Farm Horizons, June 2016

Overlooking fields from above: Drone technology merges into agriculture

By Jennifer Von Ohlen

Technological advancements are a common occurrence in the modern world, but often these advancements are for personal use, such as an upgraded cell phone, a new car, or a watch that can receive emails. Farmers, however, are starting to explore using drones to feed the globe.

Drones have been in conversation with American agriculture for roughly six years, following Asian countries such as China and Japan who have been using the technology for a much longer time.

However, the United States is considered to be among its early adopters. Dassel-Cokato High School (DCHS) agricultural instructor Eric Sawatzke anticipates drones will be used quite often in the near future, due to the vast areas of farmland in the US.

According to the United States Department of Agriculture Economic Research Service, about 51 percent of the US land base (including Alaska) is currently dedicated to agricultural purposes.

While drones may seem similar to large remote-control airplane toys, they can be equipped with basic-level sensors able to register data invisible to the naked eye.

One such use is monitoring near infrared (NIR) levels in crops.

As plants absorb sunlight, they do not take in the infrared energy of the spectrum. Therefore, if a drone’s sensors are only detecting NIR waves being bounced back, the farmer knows the plants are receiving the nutrients they need.

If more energy waves start to appear, however, the farmer can instantly tell which part of the field is sick, and can treat that area quickly and precisely.

Drones can be used in a similar way when raising livestock, such as monitoring body temperatures to detect sick animals or locating them in spaces with a lot of land.

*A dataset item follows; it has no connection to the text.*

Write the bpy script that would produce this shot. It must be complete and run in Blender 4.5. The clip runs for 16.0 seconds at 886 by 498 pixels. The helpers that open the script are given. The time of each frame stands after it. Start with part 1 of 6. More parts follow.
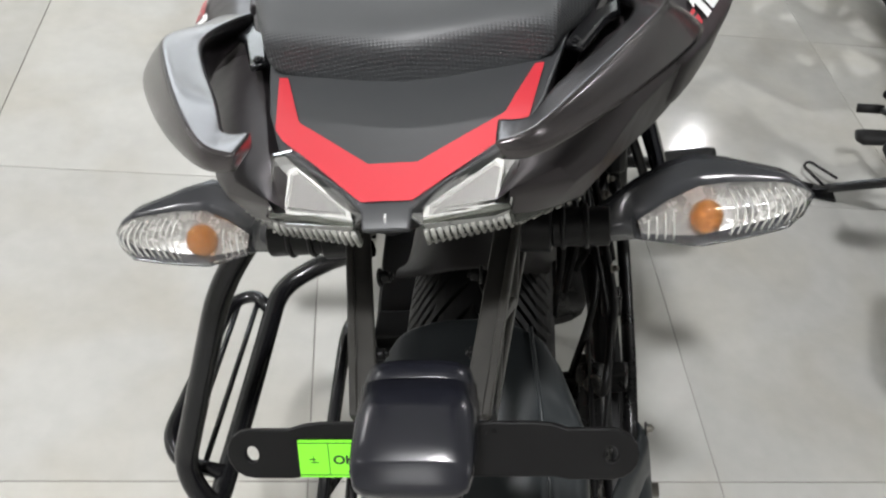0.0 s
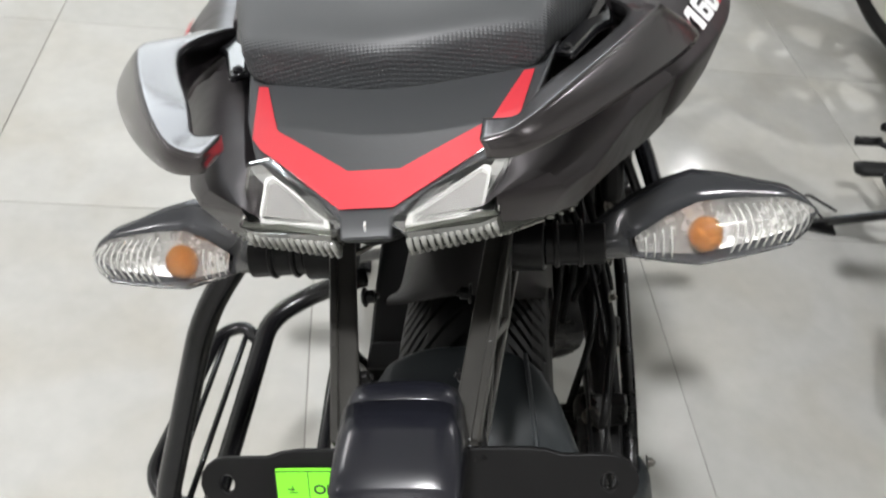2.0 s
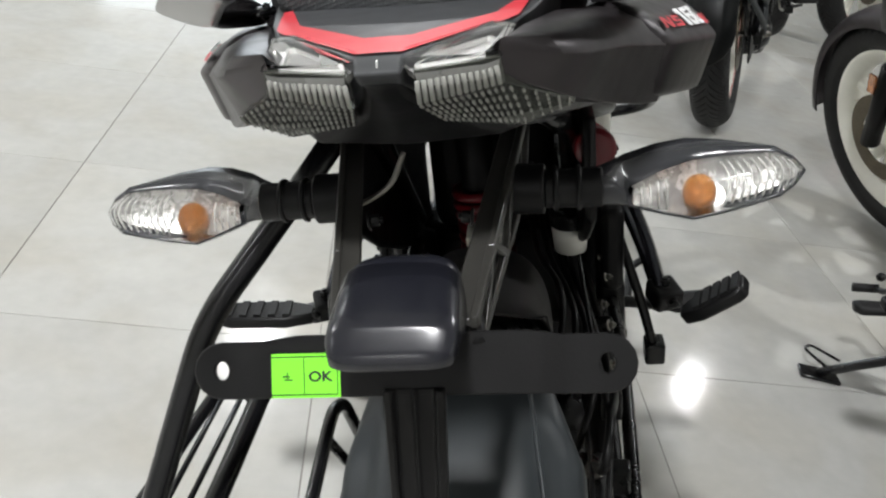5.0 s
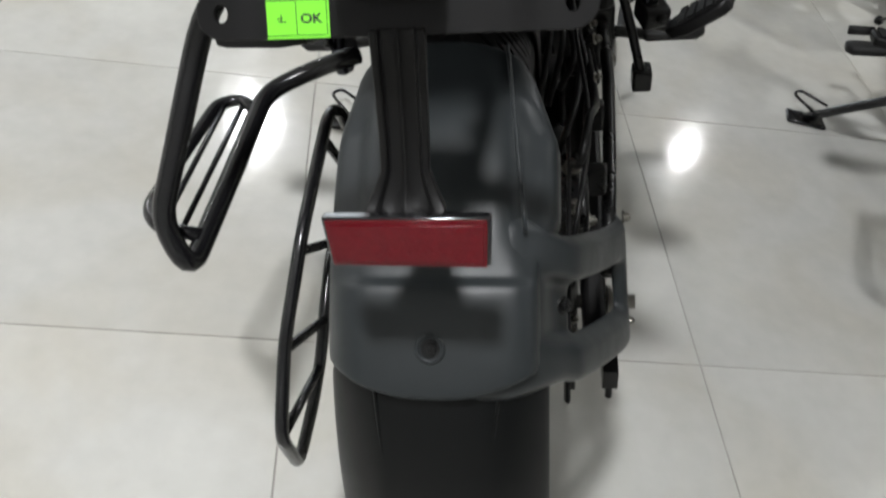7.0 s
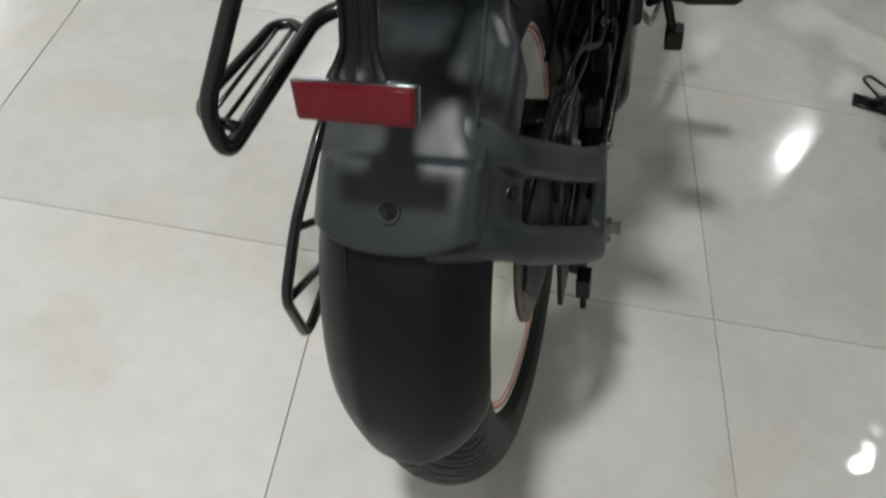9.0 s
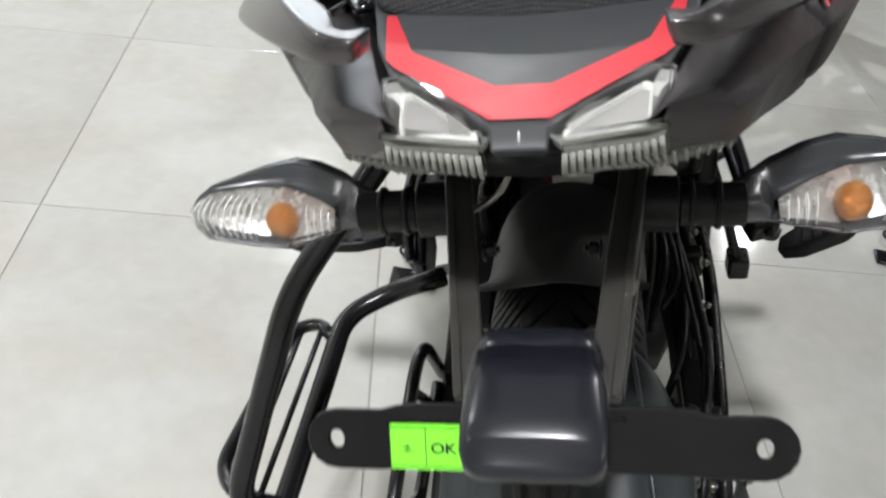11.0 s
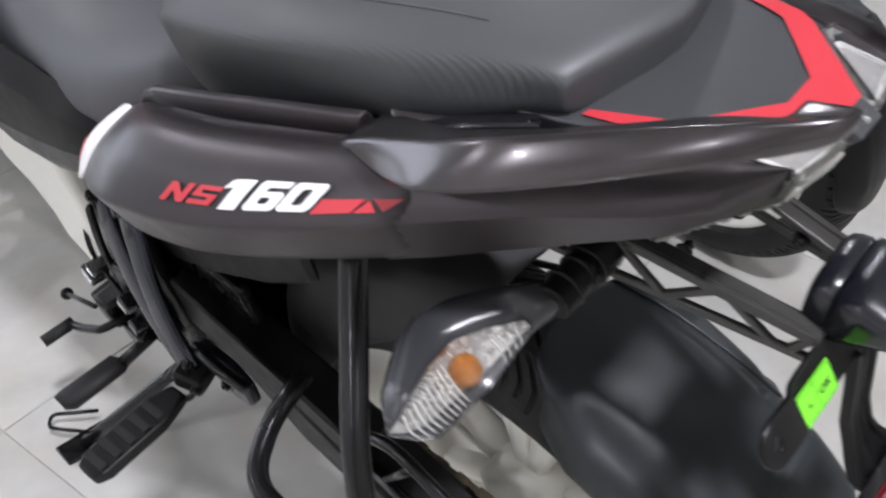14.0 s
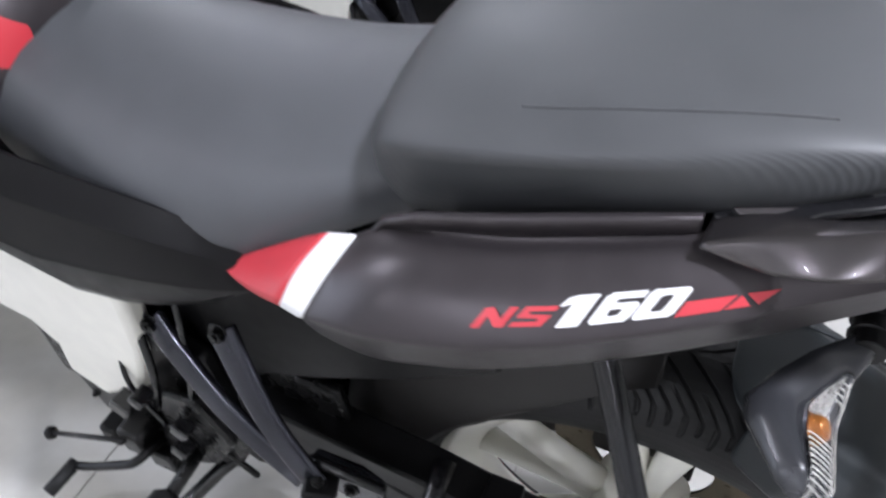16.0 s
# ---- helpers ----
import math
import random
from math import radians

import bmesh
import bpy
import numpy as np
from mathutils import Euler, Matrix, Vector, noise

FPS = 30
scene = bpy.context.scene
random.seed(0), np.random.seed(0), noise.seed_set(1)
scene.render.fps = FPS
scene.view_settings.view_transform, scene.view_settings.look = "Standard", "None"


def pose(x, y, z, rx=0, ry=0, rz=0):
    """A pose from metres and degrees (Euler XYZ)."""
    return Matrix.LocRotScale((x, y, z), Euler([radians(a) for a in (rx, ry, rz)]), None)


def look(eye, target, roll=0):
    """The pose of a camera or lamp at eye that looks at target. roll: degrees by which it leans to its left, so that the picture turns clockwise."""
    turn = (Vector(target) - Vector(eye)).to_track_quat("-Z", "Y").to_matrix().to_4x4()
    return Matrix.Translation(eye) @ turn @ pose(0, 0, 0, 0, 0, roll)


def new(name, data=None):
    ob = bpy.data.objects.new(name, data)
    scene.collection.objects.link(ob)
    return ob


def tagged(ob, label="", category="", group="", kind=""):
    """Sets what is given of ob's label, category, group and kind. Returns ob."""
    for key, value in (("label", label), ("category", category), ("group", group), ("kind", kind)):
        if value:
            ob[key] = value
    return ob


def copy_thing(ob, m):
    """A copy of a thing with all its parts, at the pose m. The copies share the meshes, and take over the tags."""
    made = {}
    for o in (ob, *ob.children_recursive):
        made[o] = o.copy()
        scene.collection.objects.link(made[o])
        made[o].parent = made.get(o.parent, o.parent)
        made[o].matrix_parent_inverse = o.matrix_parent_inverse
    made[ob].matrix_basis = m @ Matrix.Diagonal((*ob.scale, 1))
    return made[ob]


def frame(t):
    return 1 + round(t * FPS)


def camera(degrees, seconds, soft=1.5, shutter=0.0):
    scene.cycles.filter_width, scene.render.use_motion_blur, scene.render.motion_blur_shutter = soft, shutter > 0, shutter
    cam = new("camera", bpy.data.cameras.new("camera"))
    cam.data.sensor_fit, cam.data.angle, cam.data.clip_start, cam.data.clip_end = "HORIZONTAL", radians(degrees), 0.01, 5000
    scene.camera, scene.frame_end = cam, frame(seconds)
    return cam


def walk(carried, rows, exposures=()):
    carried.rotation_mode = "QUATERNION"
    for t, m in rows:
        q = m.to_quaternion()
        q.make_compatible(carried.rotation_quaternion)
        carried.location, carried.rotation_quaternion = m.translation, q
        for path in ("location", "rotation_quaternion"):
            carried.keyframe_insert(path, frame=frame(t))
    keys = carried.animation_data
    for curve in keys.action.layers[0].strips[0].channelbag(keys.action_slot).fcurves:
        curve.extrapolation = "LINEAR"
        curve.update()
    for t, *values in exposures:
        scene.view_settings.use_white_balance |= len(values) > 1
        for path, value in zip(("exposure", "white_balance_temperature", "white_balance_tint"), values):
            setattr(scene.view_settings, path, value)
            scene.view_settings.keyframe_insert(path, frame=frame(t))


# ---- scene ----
cam = camera(55.3, 16.0, 2.2, 0.5)
PATH = [
    (0, (-0.2090, -0.4139, 1.0889), (-0.1599, 0.2671, 0.3582), 10.84),
    (0.5, (-0.2096, -0.3963, 1.0846), (-0.1548, 0.2562, 0.3288), 11.23),
    (1, (-0.2112, -0.3813, 1.0854), (-0.1538, 0.2535, 0.3148), 11.47),
    (1.5, (-0.2077, -0.3846, 1.0820), (-0.1522, 0.2578, 0.3176), 11.36),
    (2, (-0.2010, -0.4085, 1.0683), (-0.1577, 0.3066, 0.3707), 10.18),
    (2.5, (-0.1998, -0.4315, 1.0425), (-0.1737, 0.3557, 0.4264), 9.74),
    (3, (-0.1912, -0.4502, 1.0186), (-0.1800, 0.3866, 0.4711), 9.51),
    (5.5, (-0.1774, -0.5093, 0.9599), (-0.1727, 0.3513, 0.4507), 10.23),
    (6, (-0.1724, -0.5173, 0.9517), (-0.1466, 0.2776, 0.3455), 11.33),
    (6.5, (-0.1677, -0.5383, 0.9520), (-0.1271, 0.1964, 0.2749), 12.10),
    (7, (-0.1615, -0.5710, 0.9502), (-0.1126, 0.1268, 0.2355), 12.71),
    (7.5, (-0.1360, -0.6112, 0.9533), (-0.0898, 0.0695, 0.2221), 13.71),
    (8, (-0.0769, -0.6708, 0.9647), (-0.0849, -0.0056, 0.2181), 13.61),
    (8.5, (-0.0430, -0.7016, 0.9701), (-0.0924, -0.0463, 0.2164), 12.23),
    (9, (-0.0419, -0.6837, 0.9916), (-0.1092, -0.0184, 0.2481), 11.06),
    (9.5, (-0.0797, -0.6460, 1.0127), (-0.1612, 0.0617, 0.3109), 10.06),
    (10, (-0.1426, -0.5693, 1.0201), (-0.2328, 0.1624, 0.3444), 9.60),
    (12.5, (-0.3501, -0.3174, 1.0008), (-0.0129, 0.3733, 0.3610), 9.20),
    (13, (-0.4238, -0.3181, 1.0232), (0.0597, 0.2851, 0.3890), 9.70),
    (13.5, (-0.5183, -0.3129, 1.0284), (0.0446, 0.2215, 0.3978), 6.31),
    (14, (-0.5619, -0.2607, 1.0267), (0.0352, 0.2426, 0.4021), 3.78),
    (14.5, (-0.5822, -0.1793, 1.0091), (0.0550, 0.2710, 0.3836), 3.76),
    (15, (-0.5965, -0.1196, 1.0047), (0.0733, 0.2730, 0.3745), 3.32),
    (15.5, (-0.6322, -0.0744, 1.0157), (0.0596, 0.2766, 0.3847), 4.22),
    (16, (-0.7105, -0.0074, 1.0561), (0.0382, 0.2961, 0.4668), 4.40),
]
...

Since drones cover large areas quickly, farmers no longer have to spend time walking the fields to analyze crops and waterways, and can instead address what needs attention immediately.

Some drones are also equipped with spot sprayers to directly target crops suffering from aphids or disease, rather than taking sprayers to the field, which allows farmers to reduce costs by using resources more effectively and efficiently.

However, because using this technology for agricultural purposes is still in its early stages, Sawatzke explained that training farmers to use it poses a challenge because “everyone is learning it at the same time.” In addition, technology is continually worked on and improved, and those advancements will require further learning throughout the years.

Nevertheless, Sawatzke remains optimistic, recognizing that “agriculture has always been a quick adapter,” acknowledging agronomy in particular.

DCHS recently purchased a drone for district use, with Sawatzke representing the school’s agricultural department and the benefits of using this technology in the classroom.

“We are training the next group of workers,” he stated, continuing to say the students taking agriculture classes will be among the first people entering the world with drone-agricultural technology and will be taking jobs that have not been created yet.

Rather than waiting for them to learn how to use this technology in college or after, the DCHS ag department is creating the opportunity for students to learn now, to be ahead of the trend, and to perhaps become leaders in its ongoing development.